Dabei gibt es hierfür keinen Grund. Zum einen müssten unsinnige und noch dazu völlig unnötige Hamsterkäufe verhindert werden, in dem die Abgabemengen beschränkt würden. Denn es gibt keinen Versorgungsengpass aufgrund von Corona. Es gibt lediglich zu viele Menschen, denen wohl niemand klar machen konnte, dass Einkaufen immer und weiterhin möglich sein wird. Allerdings stehen wieder einmal wirtschaftliche Interessen über sämtlichen Risiken durch übermüdete LKW-Fahrer. Ferner gibt es derzeit eine große Überkapazität an Laderaum, wie der Transportbarometer von TimoCom zeigt. Und weil zu jedem Laderaum in der Regel auch ein Fahrer gehört, kann es aktuell auch keinen Fahrermangel geben, der es rechtfertigen würde, dass die Fahrer rund um die Uhr arbeiten und fahren sollten!
Besorgte Spediteure bestätigen jedoch: Einige Auftraggeber, Produzenten von Lebensmitteln oder Hygieneartikeln und große Supermarktketten, bestehen darauf, die Ausnahmeregelungen bei den Lenk- und Ruhezeiten zu nutzen.
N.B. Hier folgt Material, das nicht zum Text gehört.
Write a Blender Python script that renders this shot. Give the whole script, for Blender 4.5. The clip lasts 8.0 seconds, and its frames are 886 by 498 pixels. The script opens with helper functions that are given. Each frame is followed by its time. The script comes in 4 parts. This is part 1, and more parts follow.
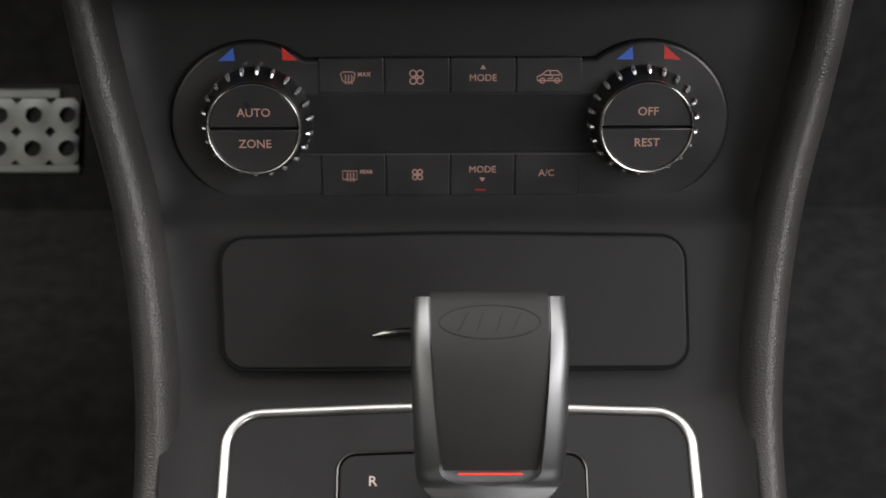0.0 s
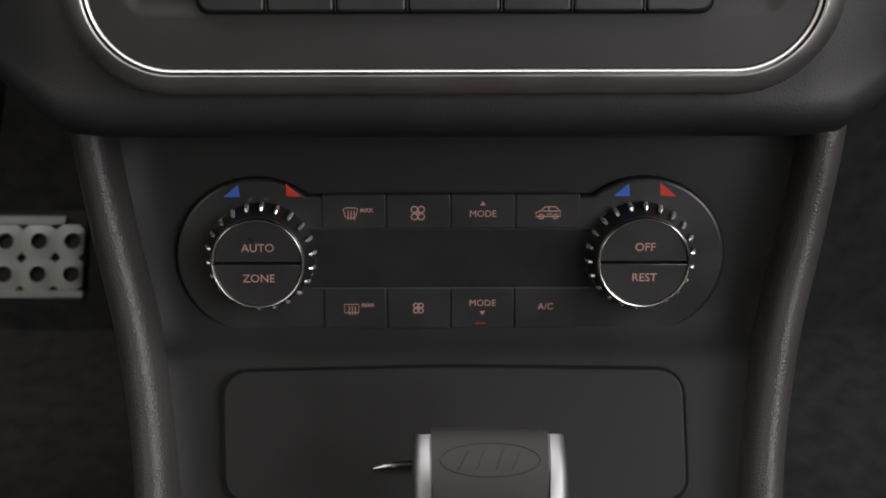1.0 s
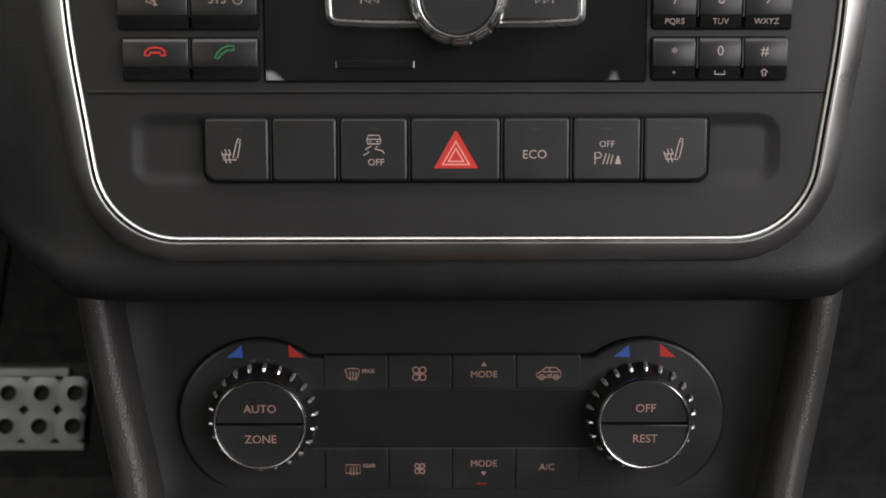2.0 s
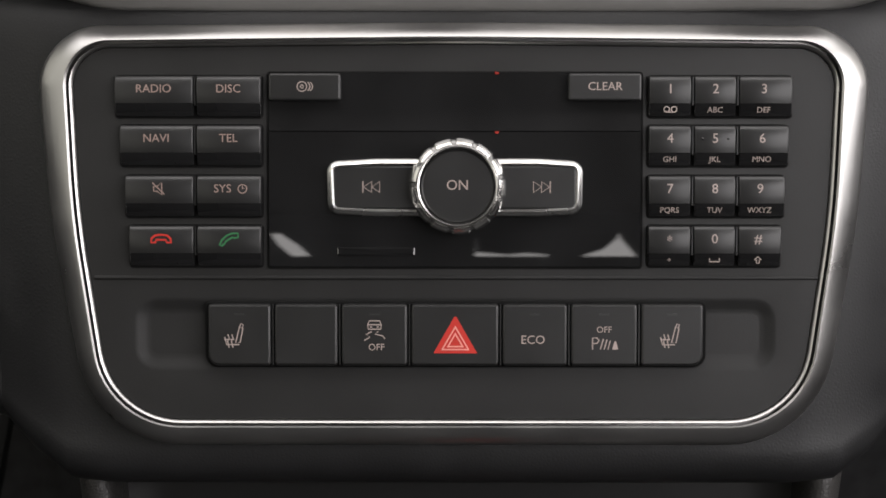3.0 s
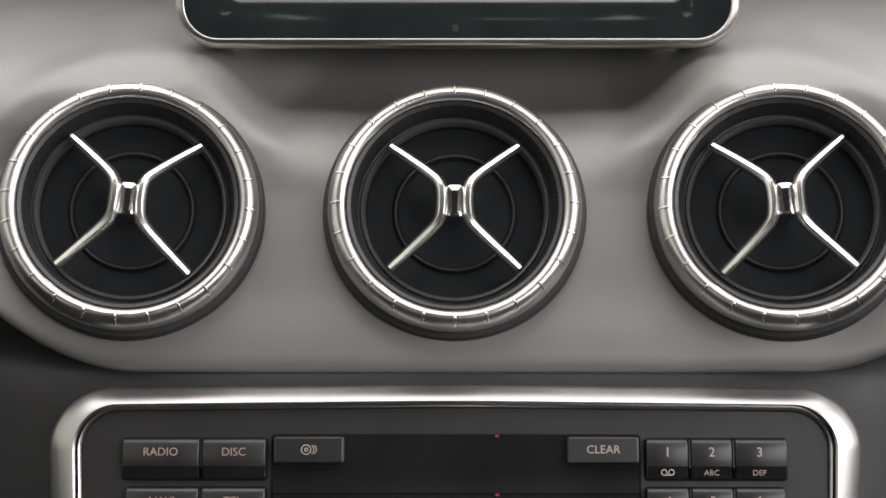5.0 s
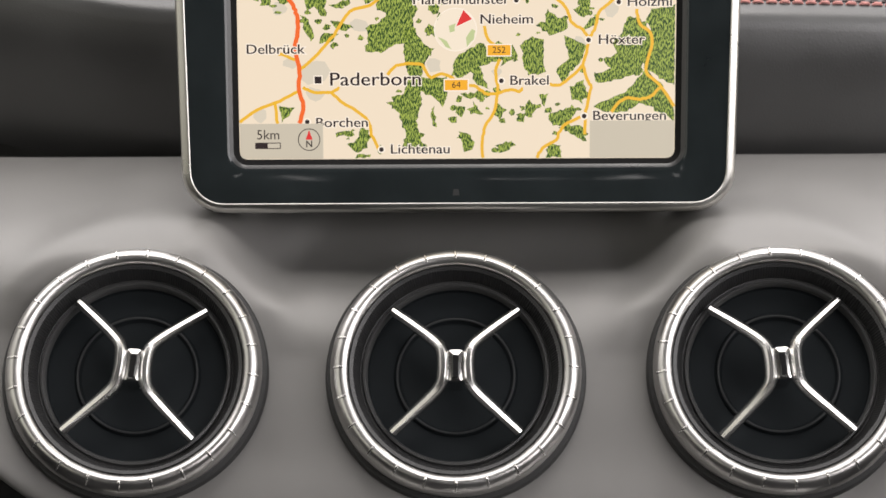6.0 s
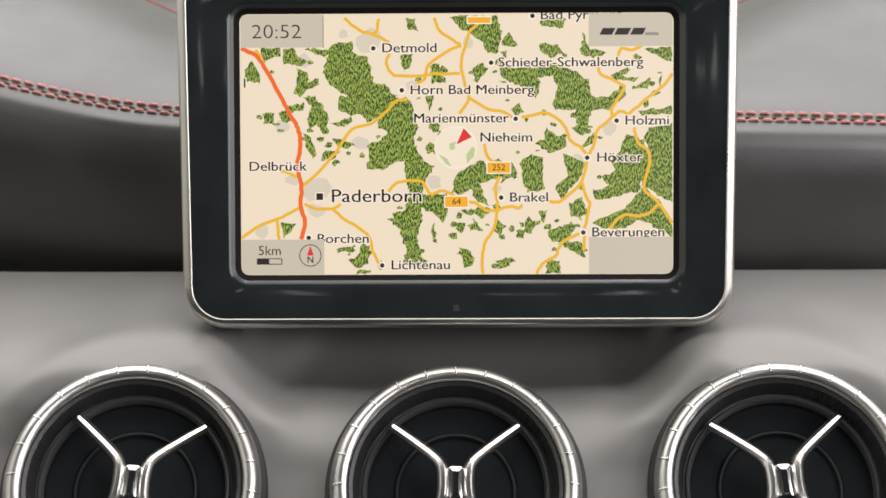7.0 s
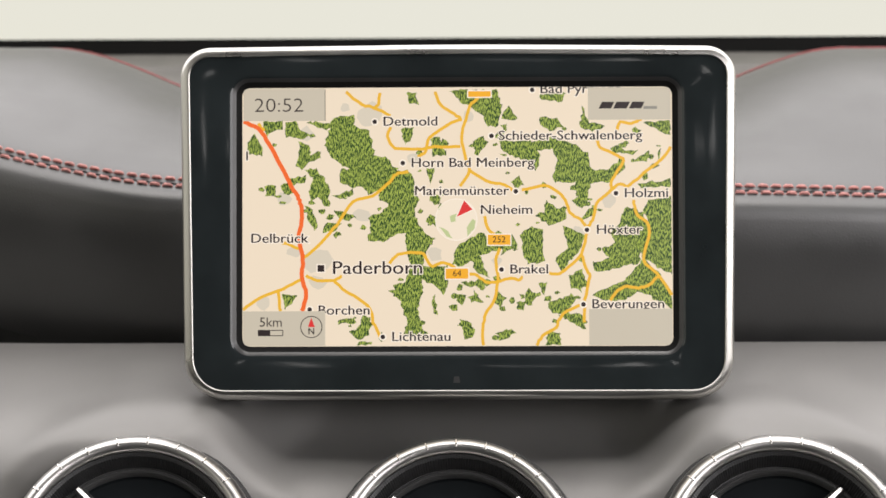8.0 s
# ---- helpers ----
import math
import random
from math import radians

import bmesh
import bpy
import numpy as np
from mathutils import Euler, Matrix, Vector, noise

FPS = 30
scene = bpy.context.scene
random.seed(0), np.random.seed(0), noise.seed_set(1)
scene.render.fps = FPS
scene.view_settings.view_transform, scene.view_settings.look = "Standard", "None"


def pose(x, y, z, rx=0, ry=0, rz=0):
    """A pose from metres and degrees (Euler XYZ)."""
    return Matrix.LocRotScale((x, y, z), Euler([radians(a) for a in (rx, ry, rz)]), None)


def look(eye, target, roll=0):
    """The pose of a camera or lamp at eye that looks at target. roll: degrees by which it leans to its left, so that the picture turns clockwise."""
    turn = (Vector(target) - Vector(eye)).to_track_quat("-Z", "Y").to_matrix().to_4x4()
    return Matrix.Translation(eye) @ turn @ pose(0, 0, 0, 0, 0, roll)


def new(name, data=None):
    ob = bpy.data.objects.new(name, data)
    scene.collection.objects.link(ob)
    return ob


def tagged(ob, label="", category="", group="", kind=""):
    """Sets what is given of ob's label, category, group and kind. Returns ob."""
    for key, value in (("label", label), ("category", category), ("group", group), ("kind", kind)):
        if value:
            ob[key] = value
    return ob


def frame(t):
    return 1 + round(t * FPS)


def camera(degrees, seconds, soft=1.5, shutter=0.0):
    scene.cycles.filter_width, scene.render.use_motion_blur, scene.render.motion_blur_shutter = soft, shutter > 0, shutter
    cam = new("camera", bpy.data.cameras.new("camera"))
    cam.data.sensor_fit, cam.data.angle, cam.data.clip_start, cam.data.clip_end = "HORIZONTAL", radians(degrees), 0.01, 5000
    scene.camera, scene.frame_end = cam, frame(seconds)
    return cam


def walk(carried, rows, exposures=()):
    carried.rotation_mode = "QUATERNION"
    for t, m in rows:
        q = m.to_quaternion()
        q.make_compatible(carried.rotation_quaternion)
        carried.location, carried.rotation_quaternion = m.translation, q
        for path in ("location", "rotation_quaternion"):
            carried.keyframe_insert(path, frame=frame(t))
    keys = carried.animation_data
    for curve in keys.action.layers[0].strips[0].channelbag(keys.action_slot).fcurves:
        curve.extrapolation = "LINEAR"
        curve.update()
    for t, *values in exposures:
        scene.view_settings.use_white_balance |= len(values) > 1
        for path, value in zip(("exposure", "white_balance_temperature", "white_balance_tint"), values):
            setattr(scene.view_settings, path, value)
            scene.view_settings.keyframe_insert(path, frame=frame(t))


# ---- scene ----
EXPOSURES = [(0.0, 0.34), (1.2, 0.16), (3.0, 0.1), (4.0, 0.16), (5.0, 0.16), (6.5, 0.0), (8.0, 0.0)]
cam = camera(35.54, 8.0, soft=1.55)
cam.data.dof.use_dof, cam.data.dof.focus_distance, cam.data.dof.aperture_fstop = True, 0.46, 18.0
PATH = [
    (0.0, (-0.00530, 0.30422, 0.71739), (-0.00021, 1.09811, 0.10934), -0.032),
    (0.5, (-0.00581, 0.30452, 0.72242), (0.00042, 1.12174, 0.14613), 0.014),
    (1.0, (-0.00577, 0.30337, 0.72810), (0.00011, 1.14336, 0.18553), 0.057),
    (1.2, (-0.00570, 0.30332, 0.72978), (-0.00011, 1.15159, 0.20026), 0.076),
    (2.5, (-0.00436, 0.30385, 0.74748), (-0.00199, 1.21509, 0.33562), -0.050),
    (3.0, (-0.00293, 0.30546, 0.75758), (-0.00389, 1.23268, 0.38308), 0.007),
    (3.5, (-0.00412, 0.30491, 0.76350), (-0.00243, 1.24968, 0.43576), 0.074),
    (4.0, (-0.00592, 0.30703, 0.77610), (-0.00074, 1.26441, 0.48731), 0.111),
    (4.5, (-0.00464, 0.30715, 0.78725), (-0.00246, 1.27488, 0.53528), 0.090),
    (5.0, (-0.00237, 0.30722, 0.79708), (-0.00565, 1.28522, 0.58852), -0.016),
    (6.3, (0.00108, 0.30373, 0.81923), (-0.01019, 1.29786, 0.71162), -0.302),
    (6.5, (0.00112, 0.30388, 0.81867), (-0.01010, 1.29986, 0.72981), -0.270),
    (7.0, (0.00053, 0.30225, 0.81906), (-0.00938, 1.30079, 0.76589), -0.217),
    (7.5, (0.00069, 0.30128, 0.81948), (-0.00978, 1.30090, 0.79420), -0.234),
    (8.0, (0.00115, 0.30031, 0.81925), (-0.01025, 1.30024, 0.81770), -0.179),
]
walk(cam, [(t, look(eye, target, roll)) for t, eye, target, roll in PATH], exposures=EXPOSURES)

# ---- world and light: overcast daylight through the car's glass ----
world = bpy.data.worlds.new("world")
scene.world = world
world.use_nodes = True
wn, wl = world.node_tree.nodes, world.node_tree.links
sky = wn.new("ShaderNodeTexSky")
sky.sky_type, sky.sun_disc = "NISHITA", False
sky.sun_elevation, sky.sun_rotation = radians(50), radians(200)
sky.air_density, sky.dust_density, sky.ozone_density = 1.0, 4.0, 1.0
mixw = wn.new("ShaderNodeMix")
mixw.data_type = "RGBA"
mixw.inputs["Factor"].default_value = 0.75
mixw.inputs["B"].default_value = (13.6, 13.0, 11.0, 1)
wl.new(sky.outputs["Color"], mixw.inputs["A"])
wl.new(mixw.outputs["Result"], wn["Background"].inputs["Color"])
wn["Background"].inputs["Strength"].default_value = 0.075

sun = new("sun", bpy.data.lights.new("sun", "SUN"))
sun.data.energy, sun.data.angle, sun.data.color = 0.8, radians(20), (1.0, 0.97, 0.92)
sun.matrix_world = look((0.5, -2.0, 6.0), (0, 0.6, 0.6))


def window_light(name, eye, target, sx, sy, power):
    lamp = new(name, bpy.data.lights.new(name, "AREA"))
    lamp.data.shape, lamp.data.size, lamp.data.size_y = "RECTANGLE", sx, sy
    lamp.data.energy, lamp.data.color = power, (1.0, 0.96, 0.985)
    lamp.matrix_world = look(eye, target)
    return lamp


# daylight in the openings of the cabin
window_light("daylight_windscreen", (0, 0.765, 1.178), (0, 0.545, 0.728), 1.4, 0.68, 7.2)
window_light("daylight_rear_window", (0.01, -1.46, 1.2), (0.01, 0, 1.1), 0.9, 0.16, 0.85)
window_light("daylight_side_window", (-0.757, 0.1, 1.01), (0, 0.42, 0.70), 1.5, 0.54, 0.25)
window_light("daylight_side_window", (0.757, 0.1, 1.01), (0, 0.42, 0.70), 1.5, 0.54, 11.0)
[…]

Aus Gier nach Umsatz, um möglichst als Gewinner aus dieser globalen Notlage hervorzugehen, werden alle moralischen Grenzen überschritten – und die Regierungen der Staaten unterstützten diese zweifelhaften Bestrebungen auch noch.
Artikels 14 (2) VO (EG) 561/2006: Jeder Mitgliedsstaat macht was er will.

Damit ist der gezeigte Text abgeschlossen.